Pothole crews get their fill

Winter damage rattles drivers

It seemed like an impossible task, trying to fix all the city’s potholes.

But by 10:30 a.m. Tuesday, Terry Fursman and Travis Cloud were smiling about making some headway.

The two Lawrence street maintenance workers figured they already had patched some 60 road craters that had been called in on the city’s pothole hot line (832-3456).

“It’s bad. We have lots of them,” Fursman said after loading another 2 tons of cold-mix asphalt onto their truck at the city’s garage, 11th Street and Haskell Avenue.

But their second load still wasn’t enough – about 31 large potholes adjacent to Lawrence High School on Louisiana Street quickly gobbled it up by noon.

As they patched the potholes near LHS, drivers tried to dodge the large holes.

“I hit a lot of them and it messes up my car,” said Anna Witt, a junior at LHS.

Linda McGuire, a facilitator for the school’s adult learning center, said she also had seen cracks and craters develop in parking lots.

“With all the bad weather we’ve had and with all the ice and plowing, it’s really torn up the streets,” McGuire said.

Fursman and Cloud were among 14 city maintenance workers who were out Tuesday patching potholes throughout the city.

By 3:30 p.m., two of the three crews were finished for the day and had filled about 200 potholes, according to Bryce Campbell, a field supervisor for the city’s public works department.

“One crew patched about 115 and another 85 and the other crew is still out,” he said.

The three crews used about 15 tons of Saturock, a brand of cold-mix asphalt the city buys for about $47 a ton, he said.

The cold patch material has a slow-setting asphalt that makes it quicker and easier to work with, he said. However, it doesn’t last as long as the hot-mix asphalt the city uses in the summer.

Campbell said the department normally tried to get potholes patched within 48 hours of when they’re called in, he said.

City street supervisors add to that list by driving in town and reporting what they find.
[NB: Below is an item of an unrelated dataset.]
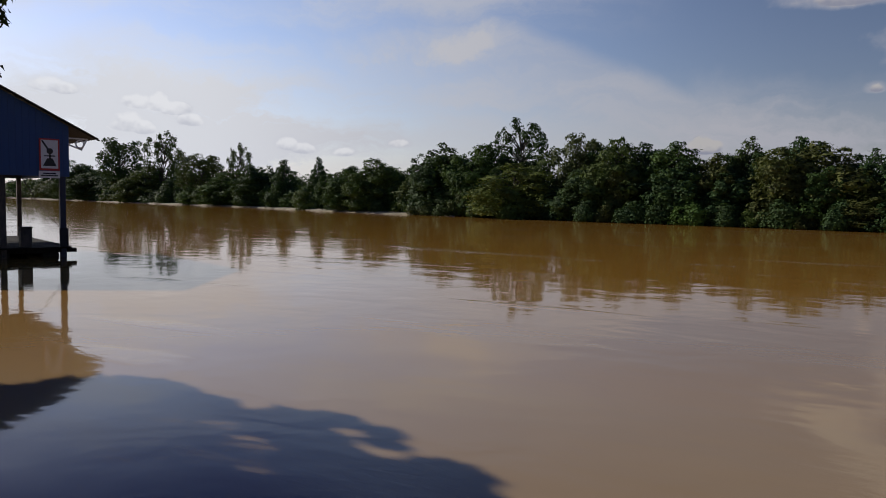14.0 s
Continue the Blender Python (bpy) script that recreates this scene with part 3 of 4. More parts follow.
fill_bank()
for kind, az, back, height, spread in (("w", 34.2, 1.2, 8.9, 5.6), ("f", 45.5, -0.8, 1.9, 4.8), ("f", 43.4, -0.4, 1.7, 3.6), ("h", 18.2, -0.6, 2.6, 5.0), ("h", 16.2, -1.0, 3.0, 6.0),
                                        ("h", 13.4, -0.8, 3.1, 6.4), ("h", 10.2, -0.4, 2.6, 5.2), ("f", 7.0, -0.4, 2.6, 5.0), ("h", 36.5, 0.4, 3.6, 5.6), ("h", 38.4, 0.8, 3.4, 4.6), ("g", 40.5, 0.4, 3.8, 4.6),
                                        ("f", 75.5, 0.2, 3.6, 6.0), ("f", 100.5, 1.5, 3.0, 9.0), ("f", 92.0, 1.5, 3.2, 7.0)):
    reach = smooth_line([polar(a, d) for a, d in BANK.items()], 1.0)
    spot = min(reach, key=lambda p: abs(math.degrees(math.atan2(-p.x, p.y)) - az))
    spot = spot * (1 + back / spot.length)
    tree(kind, spot.x, spot.y, height, spread, 0.05)


def dead_branches():
    """Bare pale branches stranded at the water's edge."""
    root = tagged(new("dead_branches"), "bare pale driftwood branches stuck at the water's edge", "driftwood")
    root.location = (*polar(3.0, 108.5), 0.0)
    rng = random.Random(6)
    for k in range(11):
        a = Vector((rng.uniform(-2.2, 2.2), rng.uniform(-0.4, 0.4), -0.4))
        b = a + Vector((rng.gauss(0, 1.0), rng.gauss(0, 0.4), rng.uniform(0.9, 2.0)))
        mid = a.lerp(b, 0.5) + Vector((rng.gauss(0, 0.2), 0, 0.1))
        tube("branch", [a, mid, b], [0.05, 0.035, 0.015], BROWN_WOOD, root, 6)


dead_branches()


def near_hill():
    """The wooded slope of the near bank, beyond the floating huts."""
    rng = random.Random(9)
    for az, el, d in ((-26.4, 0.35, 330), (-27.0, 0.45, 210), (-27.7, 0.9, 170), (-28.3, 1.35, 150), (-29.0, 2.0, 132), (-29.7, 2.8, 122),
                      (-30.5, 3.6, 114), (-31.4, 4.4, 106), (-32.6, 5.2, 100), (-34.0, 6.0, 96), (-36.0, 6.5, 92)):
        for back in (0, 1):
            x, y = polar(az - back * 0.6, d + back * 9)
            top = EYE + d * math.tan(radians(el)) - 0.9
            high, wide = max(3.5, top * rng.uniform(0.93, 1.03)), rng.uniform(6.5, 8.5) * max(1, d / 120)
            if d > 160:
                distant.append((x, y, 0.7, high, wide))
            else:
                tree("H", x, y, high, wide, 0.7)
        x, y = polar(az - 0.2, d - 8)
        tree(rng.choice("bbg"), x, y, 2.2, 5.0, 0.6)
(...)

A crew consisting of two trucks usually goes to a site. One tows an air compressor, which is used to blow debris and water out of the pothole to get it ready for the cold mix.
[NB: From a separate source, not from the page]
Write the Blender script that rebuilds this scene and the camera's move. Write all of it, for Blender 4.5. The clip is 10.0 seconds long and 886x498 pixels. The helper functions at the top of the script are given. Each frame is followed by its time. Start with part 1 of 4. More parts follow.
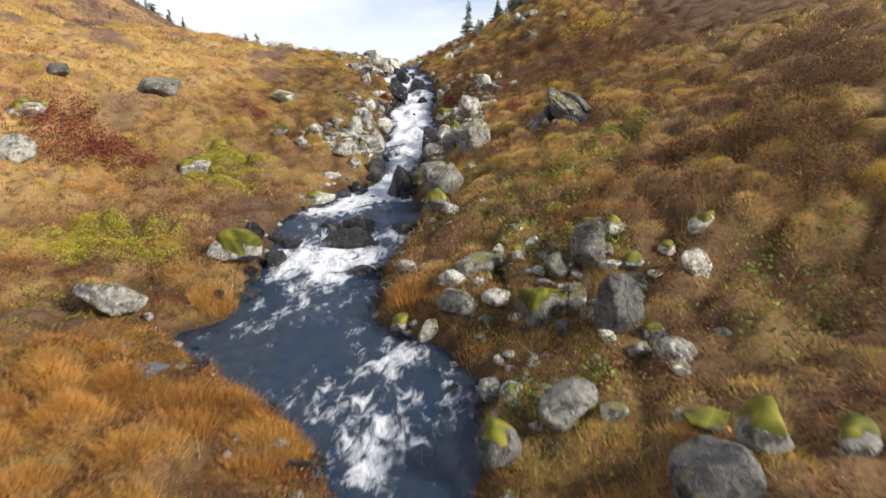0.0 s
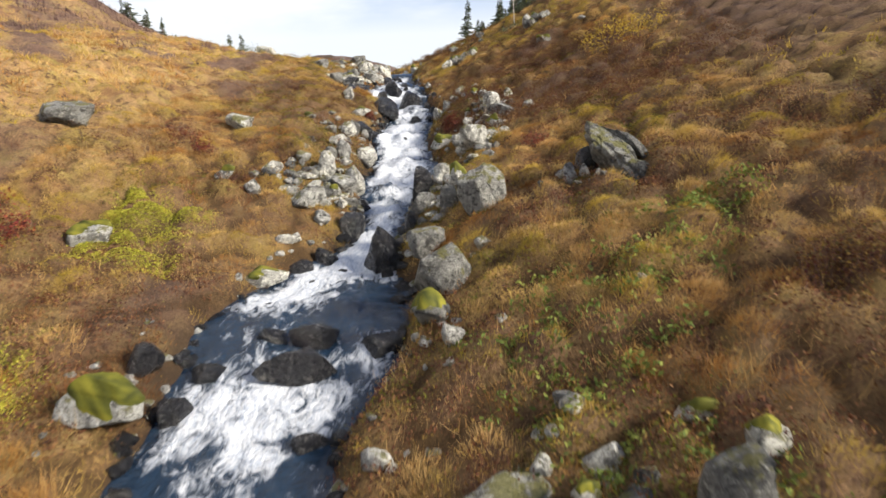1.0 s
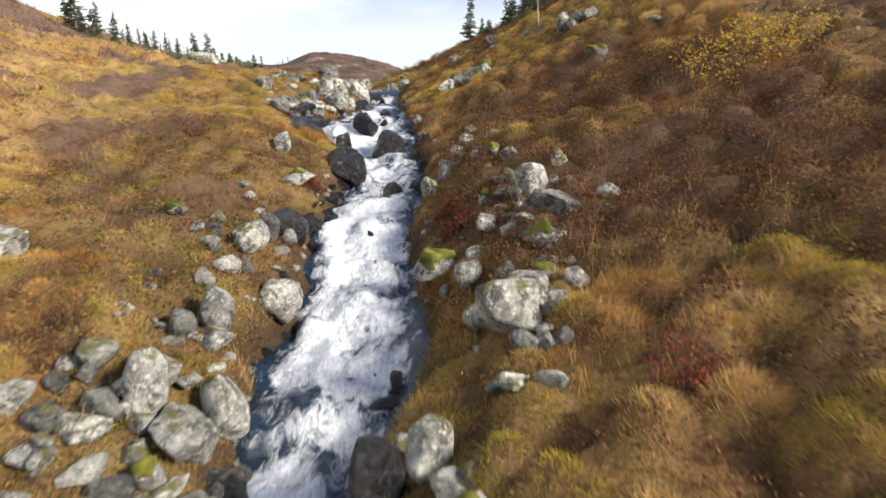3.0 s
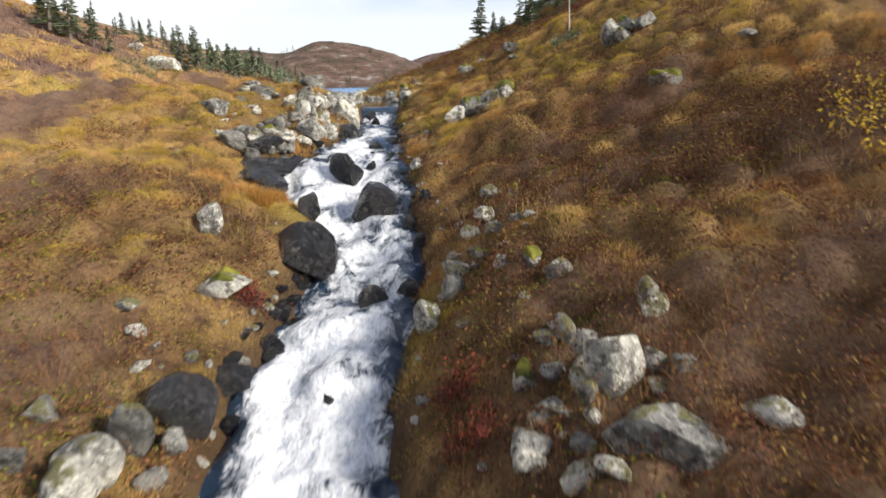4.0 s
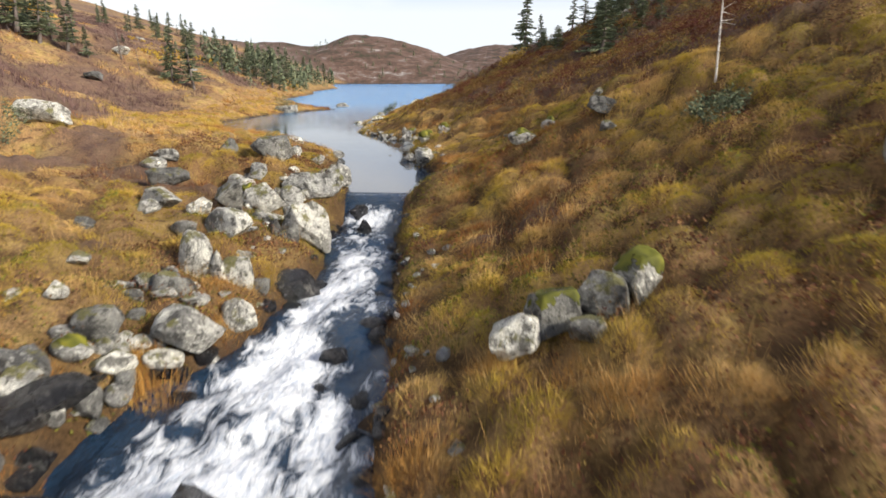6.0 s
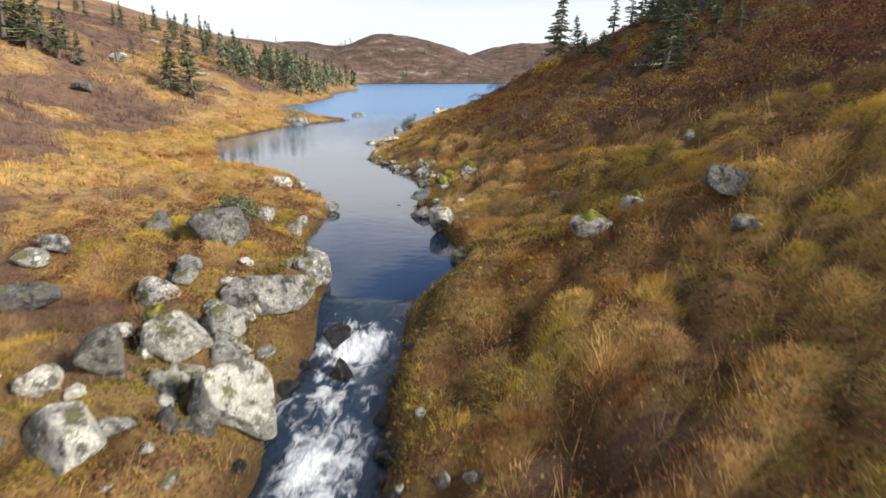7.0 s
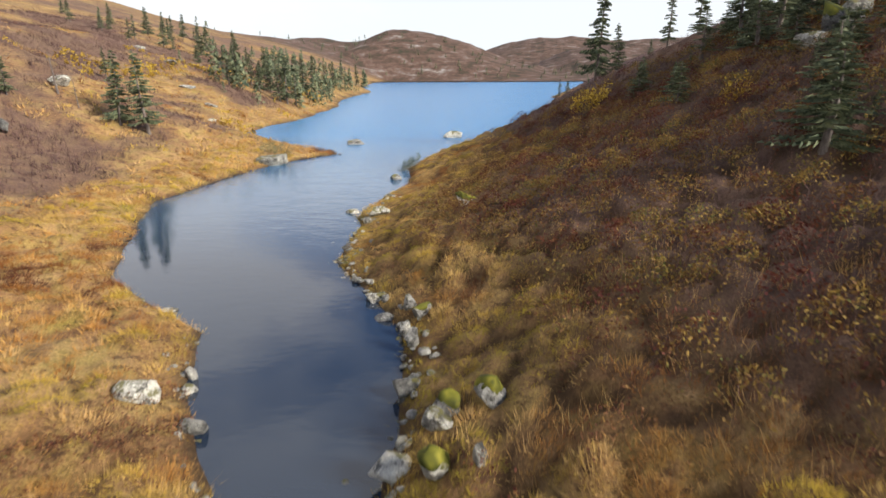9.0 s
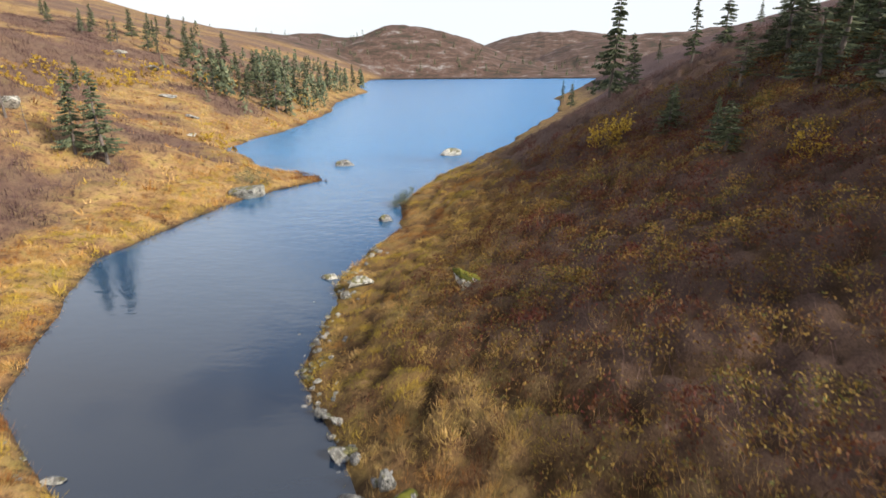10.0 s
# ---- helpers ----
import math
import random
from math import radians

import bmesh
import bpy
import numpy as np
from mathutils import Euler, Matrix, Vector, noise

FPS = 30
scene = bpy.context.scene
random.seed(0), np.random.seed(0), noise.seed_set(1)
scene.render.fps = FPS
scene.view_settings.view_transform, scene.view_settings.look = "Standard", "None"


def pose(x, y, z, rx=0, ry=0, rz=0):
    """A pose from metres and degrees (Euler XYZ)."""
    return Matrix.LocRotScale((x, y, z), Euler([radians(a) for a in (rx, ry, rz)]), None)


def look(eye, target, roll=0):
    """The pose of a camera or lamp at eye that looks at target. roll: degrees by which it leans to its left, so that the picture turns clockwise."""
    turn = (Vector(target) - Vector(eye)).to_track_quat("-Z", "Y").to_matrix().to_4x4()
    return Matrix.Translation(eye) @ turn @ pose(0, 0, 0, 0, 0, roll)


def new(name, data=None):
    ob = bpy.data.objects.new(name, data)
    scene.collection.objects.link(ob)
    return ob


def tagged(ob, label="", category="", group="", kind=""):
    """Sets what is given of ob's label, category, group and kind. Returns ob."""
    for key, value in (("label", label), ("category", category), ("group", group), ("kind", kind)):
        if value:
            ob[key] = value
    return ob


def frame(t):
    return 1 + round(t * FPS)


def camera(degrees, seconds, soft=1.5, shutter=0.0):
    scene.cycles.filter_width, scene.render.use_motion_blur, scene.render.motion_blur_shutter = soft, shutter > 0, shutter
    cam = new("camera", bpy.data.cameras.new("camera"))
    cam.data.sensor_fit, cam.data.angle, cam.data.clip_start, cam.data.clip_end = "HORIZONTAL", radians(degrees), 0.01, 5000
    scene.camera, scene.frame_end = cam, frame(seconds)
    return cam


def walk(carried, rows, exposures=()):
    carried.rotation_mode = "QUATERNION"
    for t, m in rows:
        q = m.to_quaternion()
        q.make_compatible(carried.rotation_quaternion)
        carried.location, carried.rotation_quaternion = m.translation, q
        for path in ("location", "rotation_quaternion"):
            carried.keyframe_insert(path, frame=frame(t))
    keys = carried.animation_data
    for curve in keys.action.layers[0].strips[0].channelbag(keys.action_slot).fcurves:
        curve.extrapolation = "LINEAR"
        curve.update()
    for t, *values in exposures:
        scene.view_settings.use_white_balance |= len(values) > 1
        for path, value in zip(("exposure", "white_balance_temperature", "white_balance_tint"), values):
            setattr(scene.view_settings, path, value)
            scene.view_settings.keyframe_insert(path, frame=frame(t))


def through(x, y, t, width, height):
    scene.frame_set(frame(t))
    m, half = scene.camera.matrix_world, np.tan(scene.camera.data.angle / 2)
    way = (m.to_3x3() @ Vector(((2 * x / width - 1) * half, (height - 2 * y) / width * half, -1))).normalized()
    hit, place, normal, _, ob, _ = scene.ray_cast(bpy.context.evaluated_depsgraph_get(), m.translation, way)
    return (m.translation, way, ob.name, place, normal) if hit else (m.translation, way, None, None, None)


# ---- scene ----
cam = camera(75.0, 10.0, soft=1.6, shutter=0.25)
PATH = [
    (0, (0.717, 0.477, -2.129), (0.63, 2.409, -2.638), -2.7),
    (0.5, (0.672, 2.833, -1.712), (0.587, 4.765, -2.226), -2.9),
    (1, (0.609, 5.218, -1.418), (0.529, 7.15, -1.929), -2.7),
    (1.5, (0.554, 7.554, -1.091), (0.478, 9.486, -1.603), -2.6),
    (2, (0.531, 9.882, -0.772), (0.457, 11.813, -1.289), -2.5),
    (2.5, (0.505, 12.318, -0.491), (0.431, 14.248, -1.009), -2.2),
    (2.7, (0.503, 13.268, -0.377), (0.427, 15.199, -0.896), -2.3),
    (3.8, (0.255, 18.643, 0.526), (0.181, 20.567, -0.013), -1.5),
    (4, (0.315, 19.594, 0.78), (0.227, 21.515, 0.23), -1.4),
    (4.5, (0.167, 21.895, 1.15), (0.077, 23.817, 0.603), -1.2),
    (5, (0.108, 24.235, 1.569), (-0.004, 26.155, 1.019), -1.0),
    (5.5, (-0.041, 26.587, 2.008), (-0.181, 28.504, 1.455), -0.6),
    (5.7, (-0.079, 27.535, 2.233), (-0.235, 29.447, 1.669), -0.4),
    (6.8, (-0.572, 32.977, 3.086), (-0.829, 34.877, 2.516), -0.1),
    (7, (-0.652, 33.852, 3.252), (-0.917, 35.75, 2.679), -0.2),
    (7.5, (-0.836, 36.04, 3.683), (-1.126, 37.932, 3.105), -0.5),
    (8, (-1.043, 38.15, 4.153), (-1.351, 40.038, 3.57), -0.2),
    (8.5, (-1.325, 40.403, 4.531), (-1.642, 42.289, 3.947), -0.2),
    (9, (-1.576, 42.536, 5.069), (-1.894, 44.42, 4.477), -0.4),
    (9.5, (-1.842, 44.603, 5.715), (-2.158, 46.483, 5.112), -0.4),
    (10, (-2.109, 46.696, 6.311), (-2.426, 48.574, 5.7), -0.6),
]
walk(cam, [(t, look(eye, target, roll)) for t, eye, target, roll in PATH], [(0.0, 0.58), (10.0, 0.58)])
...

The second truck carries the cold mix, plus a tamping machine used to flatten and compact the cold mix.

Did they get through Tuesday’s patch list?

Campbell laughed – many more people called the pothole reporting line Tuesday than they could handle.

“The list we have at the end of the day is about twice as big as the list we started with this morning,” he said.

That means when they get started this morning, they’ll have about 50 locations. Some are several blocks long, with dozens of potholes to fill.

For example, at one location Tuesday, on 19th Street from Naismith Drive to Iowa Street, they patched 49 holes.

“It’s real time-consuming when you have this many,” Campbell said. “As far as the worst ones, it probably depends on who hit it and how bad they think it was.”